Um sentimento de fracasso paira em cada roda de conversa no Piauí. O fracasso tem gosto amargo e um gole dele é capaz de provocar ebulições de angústia. Ele se intensifica com o avanço dos detalhes sobre a história das quatro meninas estupradas na cidade de Castelo do Piauí, localizada a 199 Km de distância de Teresina. A cada frase dita (“o estado de saúde delas está pior”, “estão inconscientes”, “tiveram afundamento no crânio”), um prego enferrujado entra no peito de quem ouve. O sangue derramado não tem lamento, tem ódio.
Já passamos pela primeira fase do luto, aquela em que negamos a existência do problema. Quando circularam as primeiras informações, rebatemos internamente com a força de quem queria acreditar mesmo sabendo da fragilidade que a realidade teima em jogar na nossa cara: “Elas vão se recuperar logo, será superado”.
Com a prisão dos menores de idade e os detalhes sádicos do crime, pulamos para a fase dois do luto: raiva, muita raiva. Inconformados e alvos do que consideramos injustiça com as meninas e as famílias, só queremos que os acusados paguem. A moeda? Poderia ser até a própria vida, dizemos com uma faca na mão e fogo nos olhos.
Agora, estamos na transição para a terceira fase de luto: a negociação. Tentar entender de onde vieram os garotos que cometeram o crime, refletir sobre as punições para o estupro e compreender até onde vai a Justiça no caso de menores infratores. Precisamos saber o que o Estado vai fazer, que passos dará para que não se repita o que nem cogitamos suportar de novo.

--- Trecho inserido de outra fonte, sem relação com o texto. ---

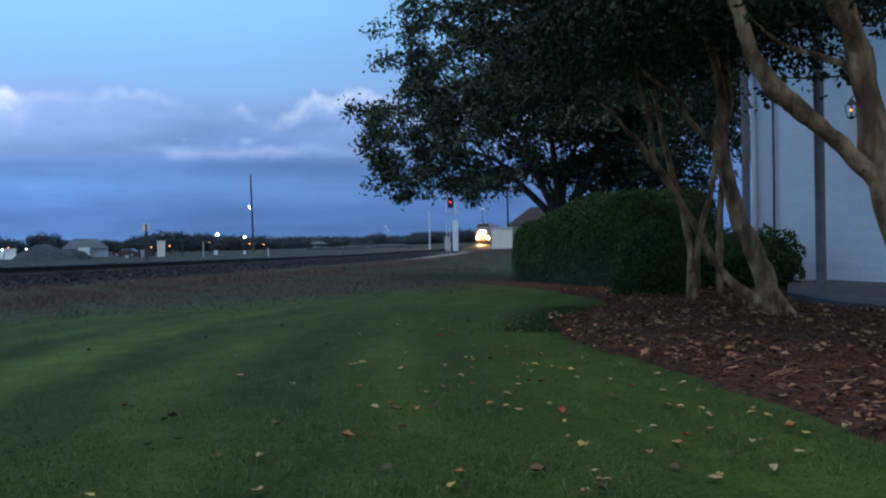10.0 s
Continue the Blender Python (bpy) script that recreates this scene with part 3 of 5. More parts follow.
def build_litter():
    """Dead leaves past counting on the mulch, lying flat, thinner towards the hedge."""
    rng = np.random.default_rng(23)
    n = 10000
    y = 1.6 + 12 * rng.random(n) ** 1.25
    x = rng.uniform(2.3, 7.6, n)
    k = in_bed(x + rng.normal(0, 0.06, n), y)
    k &= np.array([noise.noise((a * 1.1, b * 1.1, 2)) for a, b in zip(x, y)]) > rng.normal(-0.05, 0.22, n)
    x, y = x[k], y[k]
    c = np.stack([x, y, ground_z(x, y) + 0.060 + rng.uniform(0, 0.02, len(x))], 1)
    a = rng.uniform(0, 2 * math.pi, len(c))
    s = (0.014 + 0.036 * rng.random(len(c)) ** 1.8)[:, None]
    d = np.stack([np.cos(a), np.sin(a), rng.normal(0, 0.2, len(c))], 1) * s
    w = np.stack([-np.sin(a), np.cos(a), rng.normal(0, 0.3, len(c))], 1) * s * 0.55
    up = np.array([0, 0, 1.0]) * s * rng.uniform(0.1, 0.6, len(c))[:, None]
    v = np.stack([c - d, c + w + up, c + d + up * 0.4, c - w + up], 1).reshape(-1, 3)
    i = np.arange(len(c))[:, None] * 4
    f = np.concatenate([np.concatenate([i, i + 1, i + 2], 1), np.concatenate([i, i + 2, i + 3], 1)])
    ob = new("leaf_litter", mesh_from("leaf_litter", v, f, M["litter"]))
    tagged(ob, "dry tan and brown leaf litter strewn over the mulch", "leaf litter", kind="stuff")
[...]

Como as famílias pobres e ricas podem evitar as armadilhas do abandono social e sentimental para criar cidadãos e não futuros criminosos? Que barreiras derrubar para que o machismo também caia e leve com ele todos os julgamentos morais e subjugações advindas da diferença de gênero?

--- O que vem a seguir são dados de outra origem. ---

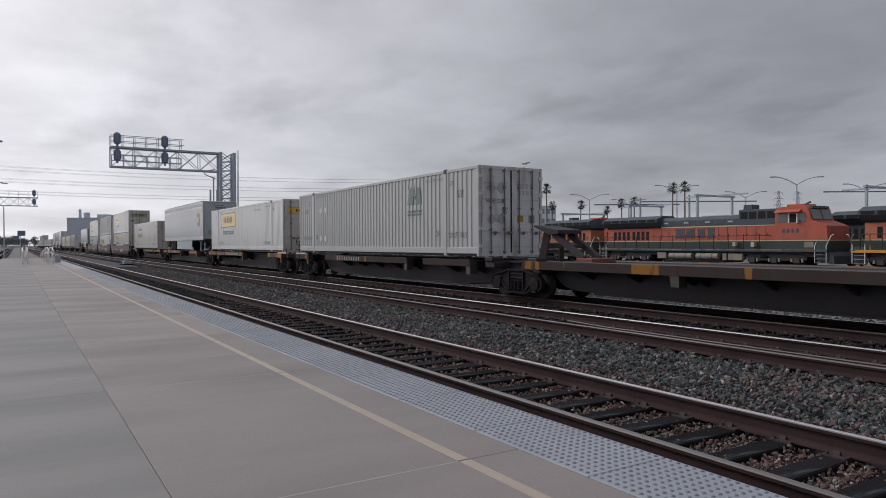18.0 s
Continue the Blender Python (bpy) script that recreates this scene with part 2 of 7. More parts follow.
    stencil_worn=material("worn_cream_stencil", (0.33, 0.30, 0.26), 0.6, vary=0.25, scale=5),
    tread=material("polished_wheel_tread", (0.20, 0.19, 0.19), 0.45, 0.8, vary=0.15),
    reflector=material("yellow_reflective_decal", (0.62, 0.30, 0.03), 0.45, vary=0.06),
    stencil=material("cream_stencil_paint", (0.47, 0.42, 0.35), 0.6, vary=0.12, scale=4),
    rim_dark=material("dusty_dark_rim", (0.020, 0.020, 0.022), 0.7, 0.0, vary=0.2),
    rod=material("grimy_lock_rod", (0.15, 0.145, 0.145), 0.6, 0.2, vary=0.3, scale=4),
    nose_grey=material("blue_grey_nose_skin", (0.37, 0.40, 0.44), 0.5, vary=0.06, dirt=(0.28, 0.29, 0.31), dirt_amount=0.5),
    trailer_band=material("blue_grey_band", (0.225, 0.242, 0.272), 0.45, vary=0.06),
    trailer=material("smooth_grey_white_trailer_skin", (0.262, 0.285, 0.312), 0.38, vary=0.04, scale=0.5, grain=5, fine=0.02, bump=0.02, dirt=(0.30, 0.31, 0.33), dirt_amount=0.5, stretch=(4, 4, 0.25), dirt_scale=0.9),
    trailer_dark=material("slate_grey_trailer_band", (0.25, 0.265, 0.30), 0.45, vary=0.08),
    alu=material("bare_aluminium_trim", (0.52, 0.52, 0.53), 0.35, 0.6, vary=0.06),
    skirt=material("pale_blue_grey_skirt_panel", (0.40, 0.435, 0.475), 0.5, vary=0.06, dirt=(0.4, 0.4, 0.4), dirt_amount=0.3),
    rubber=material("tyre_rubber", (0.011, 0.011, 0.013), 0.8, vary=0.2, spec=0.25),
    red=material("red_reflective_tape", (0.26, 0.085, 0.075), 0.5, vary=0.1),
    brown_logo=material("dark_brown_logo_paint", (0.060, 0.026, 0.014), 0.45, vary=0.08),
    gold_logo=material("gold_logo_paint", (0.56, 0.30, 0.035), 0.45, vary=0.08),
    purple=material("deep_purple_panel_paint", (0.048, 0.038, 0.165), 0.5, vary=0.10),
    logo_red=material("bright_red_logo_paint", (0.50, 0.035, 0.035), 0.5, vary=0.1),
    # dark signal paint with the blue veil of distance haze mixed into its colour
    signal=material("haze_lifted_signal_paint", (0.175, 0.218, 0.29), 0.6, vary=0.15),
    galv=material("weathered_galvanised_steel", (0.40, 0.44, 0.50), 0.65, 0.1, vary=0.2, scale=2),
)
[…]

O desejo agora é que a última fase, a da aceitação do rumo das coisas, não seja confundida com o conformismo. Que a gente não passe para a comoção da próxima tragédia como quem vira uma página e nunca mais volta. Mesmo incorporando a compreensão de quais são as nossas possibilidades e limitações como sociedade, não devemos perder o ímpeto de questionar e tentar mudar. Engolir o fracasso, como quem toma um remédio amargo mas necessário, é essa a dor que devemos passar se quisermos fazer justiça pela morte de Dannielly.